An Economic Impact Assessment by the 12J Association of South Africa showed that three times more jobs would be created by Section 12J with no annual limitation than Section 12J with an annual R2.5 million cap.
“Our initial results from the high-level impact assessment show that for R1 million of venture capital investment (in members of the 12J Association) lost due to the introduction of the cap, an average of 5 jobs are lost to the South African economy,” said the Association, in a recent letter to the Finance Minister and the Commissioner of the South African Revenue Service.
“We argue that, in this context, 12J is an effective source of job creation in South Africa, especially in the context of other available incentives and government’s current strategic objectives,” the Association said. Cohen said South Africa’s incentive scheme needs to offer greater, rather than less, encouragement to invest in small business, given the country’s urgent need to create jobs.
How does S12J of the Income Tax Act work?
Investing in a Section 12J company allows investors a 100 percent tax incentive from their tax liability. Section 12J of the Income Tax Act No. 58 of 1962 was legislated by the South African Government to incentivise South African taxpayers to invest in local companies and to receive a tax deduction of up to 100 percent. The entire amount that is invested can be deducted from the investor’s taxable income.

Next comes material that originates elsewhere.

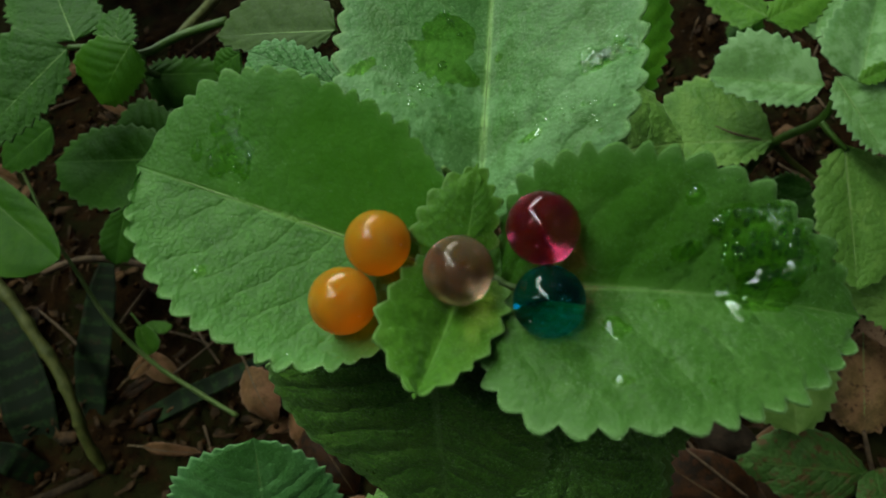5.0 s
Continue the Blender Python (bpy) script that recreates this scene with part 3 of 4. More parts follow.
# thin dark tube stands in for the dark gap of a torn slit
tube(side_herb, "tear", [(0.1425, 0.2909, 0.1530), (0.1550, 0.2837, 0.1540), (0.1736, 0.2795, 0.1530)], [0.0003, 0.0009, 0.0004], RIB_DRY, label="dark strip painted for the shadowed slit along the rib")

# ---- the herb on the other side ----
# same herb as the others; its shade is painted into darker leaf colours
left_herb = thing("herb_plant", "shaded dark green shoot of the same herb", "plant")
leaf(left_herb, (-0.2540, 0.2730, 0.2620), (-0.3090, 0.2140, 0.2450), (-0.2640, 0.2340, 0.2520), (-0.2960, 0.2830, 0.2620), LEAF_MID_SHADED, teeth=15, depth=0.003, seed=40, rows=9)
leaf(left_herb, (-0.2510, 0.2770, 0.2620), (-0.2900, 0.3440, 0.2500), (-0.3040, 0.3030, 0.2560), (-0.2420, 0.3060, 0.2550), LEAF_MID_SHADED, teeth=13, depth=0.003, seed=41, rows=9)
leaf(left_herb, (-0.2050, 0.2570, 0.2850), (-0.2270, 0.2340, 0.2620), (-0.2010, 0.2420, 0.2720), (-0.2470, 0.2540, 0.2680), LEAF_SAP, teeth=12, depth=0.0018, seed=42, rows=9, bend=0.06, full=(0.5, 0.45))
leaf(left_herb, (-0.2220, 0.2570, 0.2700), (-0.2280, 0.3010, 0.2650), (-0.2400, 0.2850, 0.2650), (-0.2120, 0.2770, 0.2680), LEAF_MID_SHADED, teeth=11, depth=0.003, seed=48, rows=9)
leaf(left_herb, (-0.2200, 0.2700, 0.2400), (-0.1700, 0.2810, 0.2280), (-0.1980, 0.2880, 0.2360), (-0.1990, 0.2510, 0.2300), LEAF_SHADED, teeth=13, depth=0.003, seed=43, rows=9)
leaf(left_herb, (-0.2030, 0.2340, 0.2050), (-0.2910, 0.2400, 0.1900), (-0.2460, 0.2030, 0.1920), (-0.2500, 0.2630, 0.2000), LEAF_SHADED, teeth=15, depth=0.003, seed=44, rows=9)
leaf(left_herb, (-0.2140, 0.2580, 0.1900), (-0.2610, 0.2690, 0.1850), (-0.2380, 0.2400, 0.1800), (-0.2400, 0.2900, 0.1900), LEAF_SHADED, teeth=12, depth=0.003, seed=46, rows=9)
leaf(left_herb, (-0.2840, 0.2530, 0.1000), (-0.2930, 0.2150, 0.0800), (-0.2710, 0.2320, 0.0900), (-0.3050, 0.2330, 0.0900), LEAF_SHADED, teeth=8, depth=0.0015, seed=47, rows=9)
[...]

Approved VCCs such as Optomise, provide the opportunity to invest in approved S12J compliant companies. Once the funds have been received by Optomise, the equity finance is invested into the S12J companies and the investor is issued with an S12J tax certificate and their venture capital shares. This will include the name of the taxpayer, the year in which the investment was made, the amount of the investment made, and the tax registration number of the taxpayer. The tax certificate will provide the investor with a 100 percent tax deduction for the funds invested for that tax year.